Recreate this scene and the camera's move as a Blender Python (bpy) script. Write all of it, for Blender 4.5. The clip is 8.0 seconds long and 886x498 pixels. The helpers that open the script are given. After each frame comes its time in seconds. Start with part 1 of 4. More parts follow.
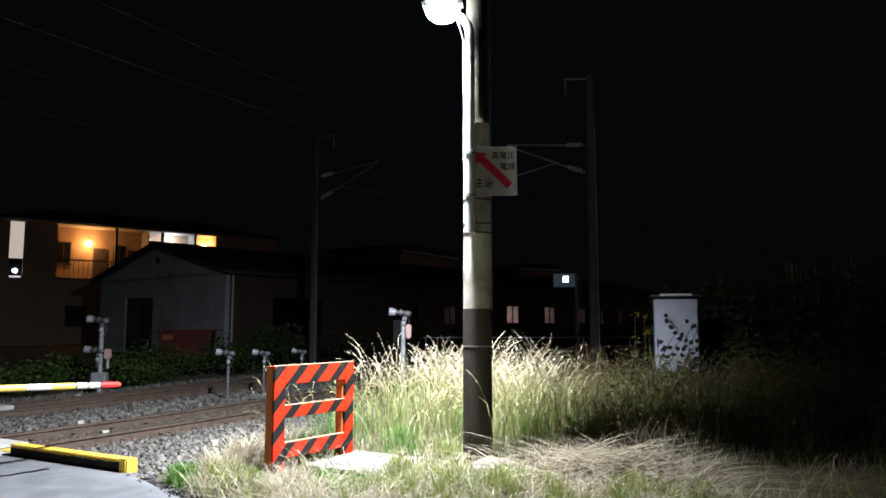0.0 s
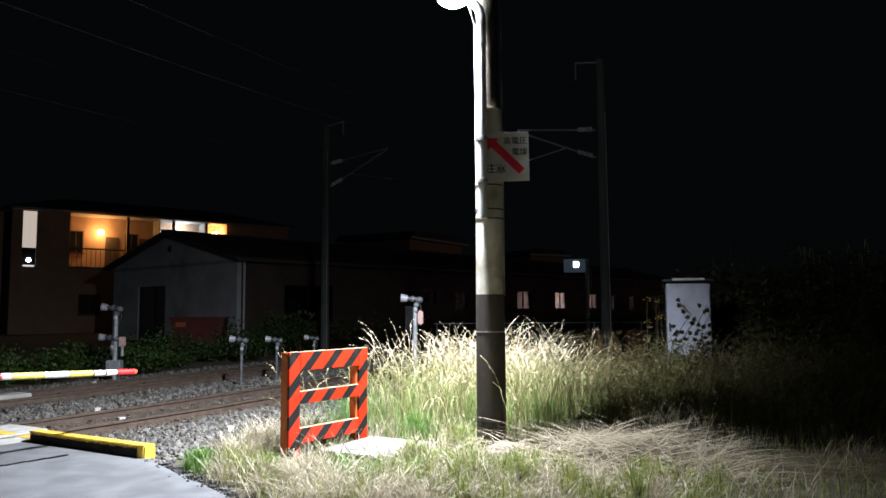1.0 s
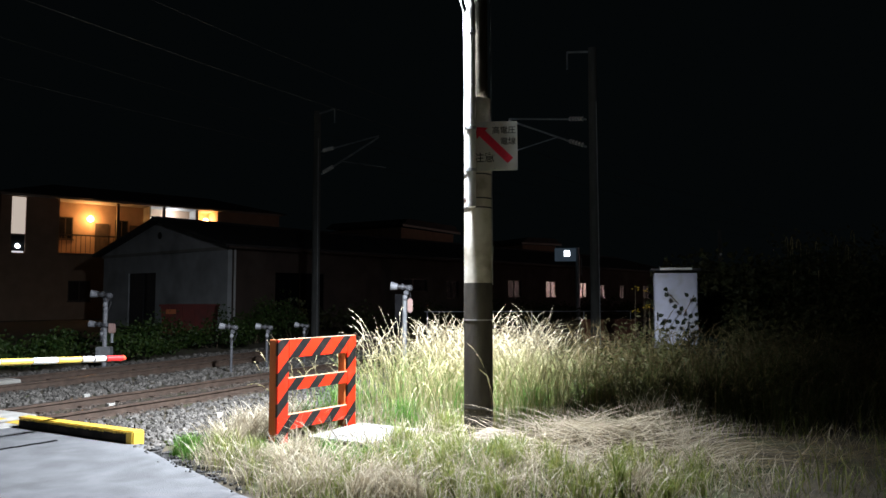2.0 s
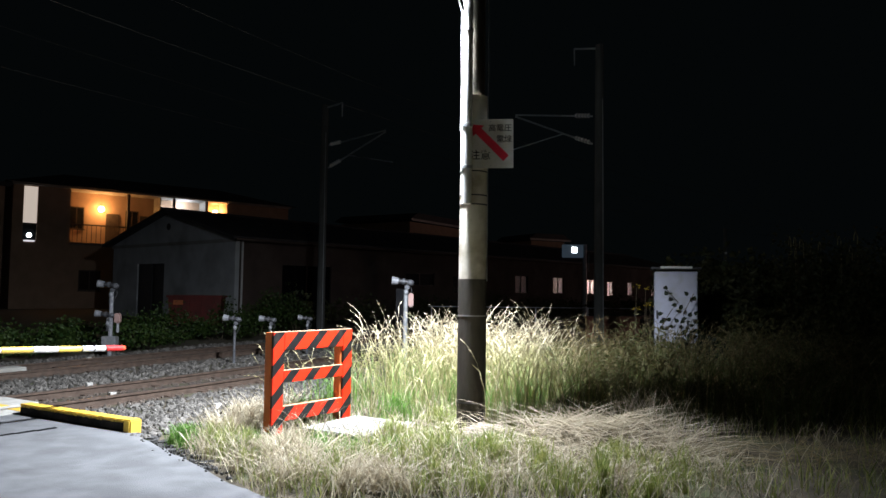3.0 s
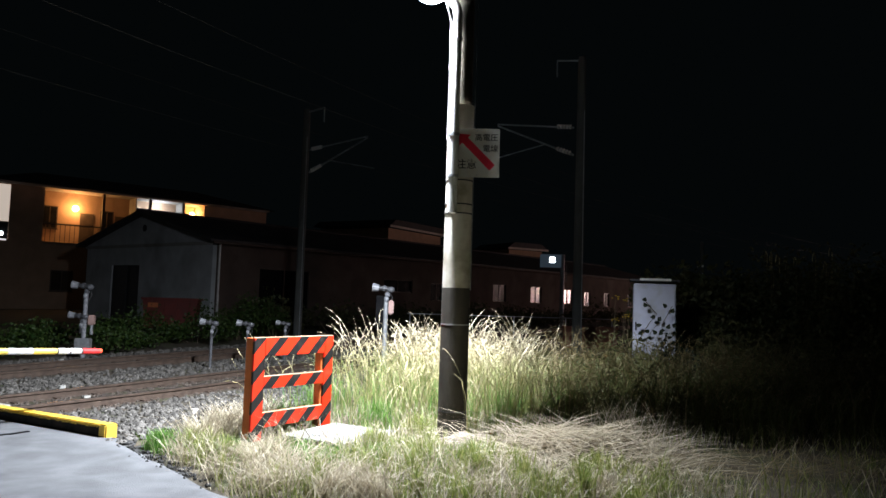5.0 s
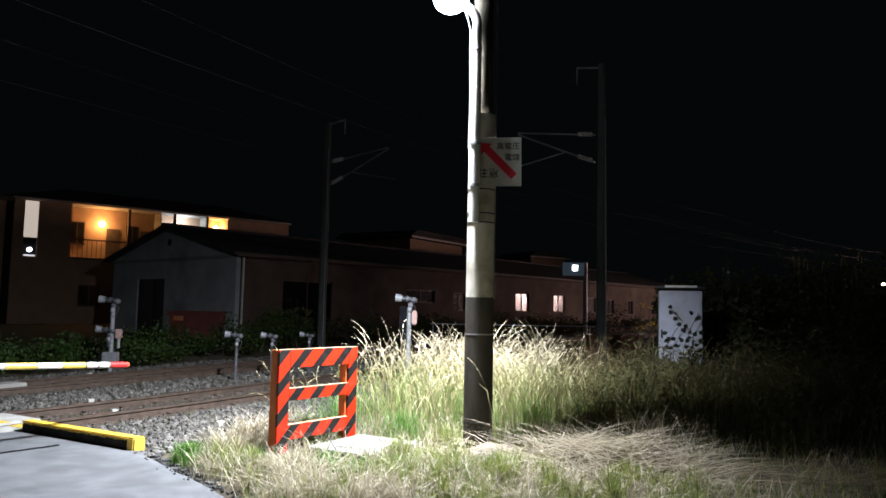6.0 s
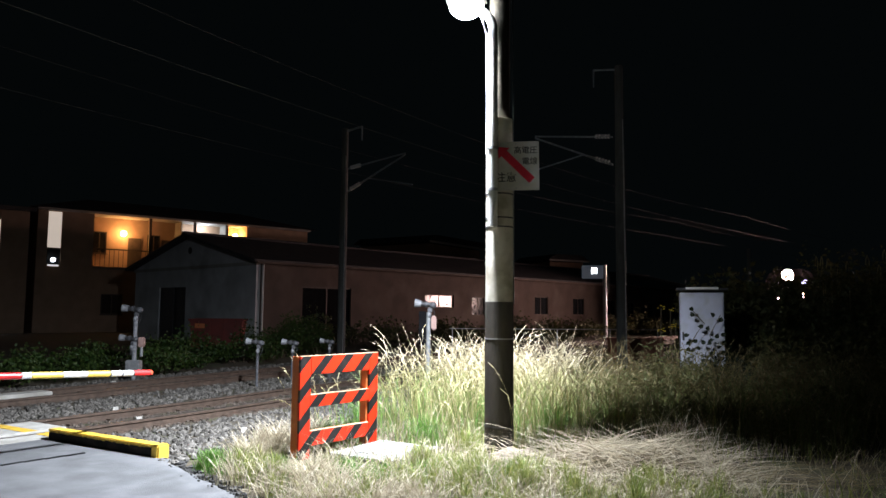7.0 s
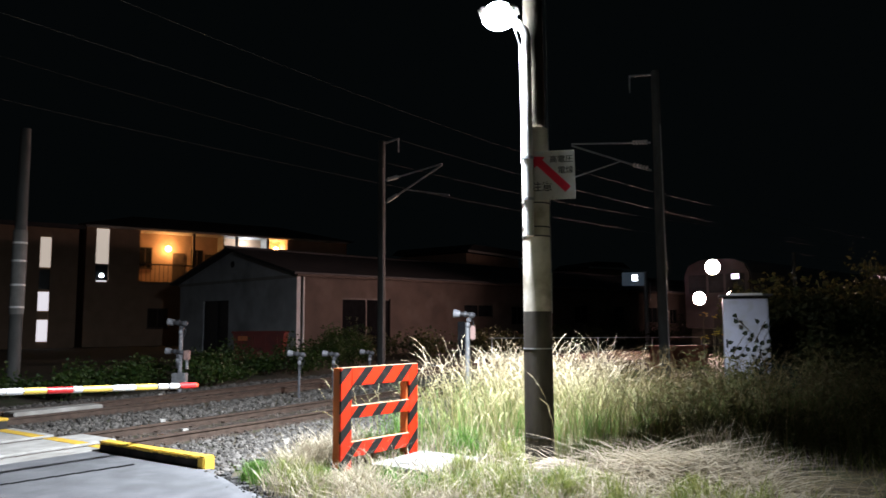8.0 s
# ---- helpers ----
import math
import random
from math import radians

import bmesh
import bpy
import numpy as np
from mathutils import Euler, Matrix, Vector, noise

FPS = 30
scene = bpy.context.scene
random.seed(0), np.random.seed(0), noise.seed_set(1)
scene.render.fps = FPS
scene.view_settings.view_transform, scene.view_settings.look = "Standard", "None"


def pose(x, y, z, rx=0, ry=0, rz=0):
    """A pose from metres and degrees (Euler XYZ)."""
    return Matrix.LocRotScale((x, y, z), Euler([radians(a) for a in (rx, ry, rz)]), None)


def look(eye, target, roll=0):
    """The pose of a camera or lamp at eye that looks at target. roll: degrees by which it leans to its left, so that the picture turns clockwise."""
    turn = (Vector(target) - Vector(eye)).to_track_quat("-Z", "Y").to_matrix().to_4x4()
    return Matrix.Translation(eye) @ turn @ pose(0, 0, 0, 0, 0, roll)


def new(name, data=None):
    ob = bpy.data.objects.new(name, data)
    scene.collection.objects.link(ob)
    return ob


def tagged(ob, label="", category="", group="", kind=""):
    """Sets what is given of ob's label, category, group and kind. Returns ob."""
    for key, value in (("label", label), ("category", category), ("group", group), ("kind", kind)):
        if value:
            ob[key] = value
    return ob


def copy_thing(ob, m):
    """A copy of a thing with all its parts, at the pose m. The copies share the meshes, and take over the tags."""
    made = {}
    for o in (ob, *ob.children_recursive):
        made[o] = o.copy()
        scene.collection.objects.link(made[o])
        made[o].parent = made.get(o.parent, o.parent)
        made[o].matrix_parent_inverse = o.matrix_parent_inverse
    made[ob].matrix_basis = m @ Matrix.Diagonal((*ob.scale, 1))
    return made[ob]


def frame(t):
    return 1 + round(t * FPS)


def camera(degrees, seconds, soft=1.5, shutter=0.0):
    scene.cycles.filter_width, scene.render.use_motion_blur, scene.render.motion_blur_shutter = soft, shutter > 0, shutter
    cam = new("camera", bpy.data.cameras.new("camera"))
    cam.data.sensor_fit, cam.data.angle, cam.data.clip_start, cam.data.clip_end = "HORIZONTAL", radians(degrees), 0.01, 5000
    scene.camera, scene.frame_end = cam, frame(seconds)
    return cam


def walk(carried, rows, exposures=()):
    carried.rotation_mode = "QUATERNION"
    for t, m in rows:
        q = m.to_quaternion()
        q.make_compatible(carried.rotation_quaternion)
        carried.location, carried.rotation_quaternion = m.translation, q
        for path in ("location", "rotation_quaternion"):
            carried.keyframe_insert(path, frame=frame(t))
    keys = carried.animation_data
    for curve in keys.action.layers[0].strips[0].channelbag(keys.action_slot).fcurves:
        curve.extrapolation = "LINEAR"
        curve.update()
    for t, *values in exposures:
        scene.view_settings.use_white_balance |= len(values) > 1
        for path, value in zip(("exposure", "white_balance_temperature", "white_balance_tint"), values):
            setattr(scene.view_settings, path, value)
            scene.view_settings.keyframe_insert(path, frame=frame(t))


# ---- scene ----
# x runs along the railway, away from the level crossing; y runs across it; z is up.
TURN = -61.1                       # the line of sight against the railway
B = pose(0, 0, 0, 0, 0, TURN)      # far things are set out square to the line of sight


def eye(x, y, z, rx, ry, rz):
    return B @ pose(x, y, z, rx, ry, rz)


cam = camera(62.7, 8.0, soft=1.5, shutter=0.4)
walk(cam, [
    (0.0, eye(-0.071, 0.108, 1.475, 95.77, -0.07, -0.06)),
    (0.5, eye(-0.082, 0.112, 1.474, 94.67, 0.74, 1.17)),
    (1.0, eye(-0.104, 0.102, 1.472, 94.69, 0.29, 0.72)),
    (1.5, eye(-0.122, 0.084, 1.467, 94.06, 0.40, -0.17)),
    (3.0, eye(0.097, -0.019, 1.486, 93.32, -0.81, 0.81)),
    (3.5, eye(0.077, -0.013, 1.486, 93.52, -1.31, -1.18)),
    (4.0, eye(0.060, -0.014, 1.490, 93.81, -1.61, -1.59)),
    (5.5, eye(0.009, -0.009, 1.498, 94.14, -1.80, -0.38)),
    (6.0, eye(0.008, 0.007, 1.496, 94.66, -1.17, 0.72)),
    (6.5, eye(0.001, 0.003, 1.497, 94.96, -0.65, 1.78)),
    (7.0, eye(0.000, 0.000, 1.500, 95.00, -0.50, 2.20)),
    (7.5, eye(-0.001, -0.019, 1.501, 95.33, -0.41, 2.77)),
    (8.0, eye(0.015, -0.037, 1.509, 95.75, 0.24, 5.30)),
])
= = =
**PROBLEM TO SOLVE**
Write out the material above once more, exactly as it reads, with no pictures.

**SOLVED EXERCISE**
Recreate this scene and the camera's move as a Blender Python (bpy) script. Write all of it, for Blender 4.5. The clip is 8.0 seconds long and 886x498 pixels. The helpers that open the script are given. After each frame comes its time in seconds. Start with part 1 of 4. More parts follow.
0.0 s
1.0 s
2.0 s
3.0 s
5.0 s
6.0 s
7.0 s
8.0 s
# ---- helpers ----
import math
import random
from math import radians

import bmesh
import bpy
import numpy as np
from mathutils import Euler, Matrix, Vector, noise

FPS = 30
scene = bpy.context.scene
random.seed(0), np.random.seed(0), noise.seed_set(1)
scene.render.fps = FPS
scene.view_settings.view_transform, scene.view_settings.look = "Standard", "None"


def pose(x, y, z, rx=0, ry=0, rz=0):
    """A pose from metres and degrees (Euler XYZ)."""
    return Matrix.LocRotScale((x, y, z), Euler([radians(a) for a in (rx, ry, rz)]), None)


def look(eye, target, roll=0):
    """The pose of a camera or lamp at eye that looks at target. roll: degrees by which it leans to its left, so that the picture turns clockwise."""
    turn = (Vector(target) - Vector(eye)).to_track_quat("-Z", "Y").to_matrix().to_4x4()
    return Matrix.Translation(eye) @ turn @ pose(0, 0, 0, 0, 0, roll)


def new(name, data=None):
    ob = bpy.data.objects.new(name, data)
    scene.collection.objects.link(ob)
    return ob


def tagged(ob, label="", category="", group="", kind=""):
    """Sets what is given of ob's label, category, group and kind. Returns ob."""
    for key, value in (("label", label), ("category", category), ("group", group), ("kind", kind)):
        if value:
            ob[key] = value
    return ob


def copy_thing(ob, m):
    """A copy of a thing with all its parts, at the pose m. The copies share the meshes, and take over the tags."""
    made = {}
    for o in (ob, *ob.children_recursive):
        made[o] = o.copy()
        scene.collection.objects.link(made[o])
        made[o].parent = made.get(o.parent, o.parent)
        made[o].matrix_parent_inverse = o.matrix_parent_inverse
    made[ob].matrix_basis = m @ Matrix.Diagonal((*ob.scale, 1))
    return made[ob]


def frame(t):
    return 1 + round(t * FPS)


def camera(degrees, seconds, soft=1.5, shutter=0.0):
    scene.cycles.filter_width, scene.render.use_motion_blur, scene.render.motion_blur_shutter = soft, shutter > 0, shutter
    cam = new("camera", bpy.data.cameras.new("camera"))
    cam.data.sensor_fit, cam.data.angle, cam.data.clip_start, cam.data.clip_end = "HORIZONTAL", radians(degrees), 0.01, 5000
    scene.camera, scene.frame_end = cam, frame(seconds)
    return cam


def walk(carried, rows, exposures=()):
    carried.rotation_mode = "QUATERNION"
    for t, m in rows:
        q = m.to_quaternion()
        q.make_compatible(carried.rotation_quaternion)
        carried.location, carried.rotation_quaternion = m.translation, q
        for path in ("location", "rotation_quaternion"):
            carried.keyframe_insert(path, frame=frame(t))
    keys = carried.animation_data
    for curve in keys.action.layers[0].strips[0].channelbag(keys.action_slot).fcurves:
        curve.extrapolation = "LINEAR"
        curve.update()
    for t, *values in exposures:
        scene.view_settings.use_white_balance |= len(values) > 1
        for path, value in zip(("exposure", "white_balance_temperature", "white_balance_tint"), values):
            setattr(scene.view_settings, path, value)
            scene.view_settings.keyframe_insert(path, frame=frame(t))


# ---- scene ----
# x runs along the railway, away from the level crossing; y runs across it; z is up.
TURN = -61.1                       # the line of sight against the railway
B = pose(0, 0, 0, 0, 0, TURN)      # far things are set out square to the line of sight


def eye(x, y, z, rx, ry, rz):
    return B @ pose(x, y, z, rx, ry, rz)


cam = camera(62.7, 8.0, soft=1.5, shutter=0.4)
walk(cam, [
    (0.0, eye(-0.071, 0.108, 1.475, 95.77, -0.07, -0.06)),
    (0.5, eye(-0.082, 0.112, 1.474, 94.67, 0.74, 1.17)),
    (1.0, eye(-0.104, 0.102, 1.472, 94.69, 0.29, 0.72)),
    (1.5, eye(-0.122, 0.084, 1.467, 94.06, 0.40, -0.17)),
    (3.0, eye(0.097, -0.019, 1.486, 93.32, -0.81, 0.81)),
    (3.5, eye(0.077, -0.013, 1.486, 93.52, -1.31, -1.18)),
    (4.0, eye(0.060, -0.014, 1.490, 93.81, -1.61, -1.59)),
    (5.5, eye(0.009, -0.009, 1.498, 94.14, -1.80, -0.38)),
    (6.0, eye(0.008, 0.007, 1.496, 94.66, -1.17, 0.72)),
    (6.5, eye(0.001, 0.003, 1.497, 94.96, -0.65, 1.78)),
    (7.0, eye(0.000, 0.000, 1.500, 95.00, -0.50, 2.20)),
    (7.5, eye(-0.001, -0.019, 1.501, 95.33, -0.41, 2.77)),
    (8.0, eye(0.015, -0.037, 1.509, 95.75, 0.24, 5.30)),
])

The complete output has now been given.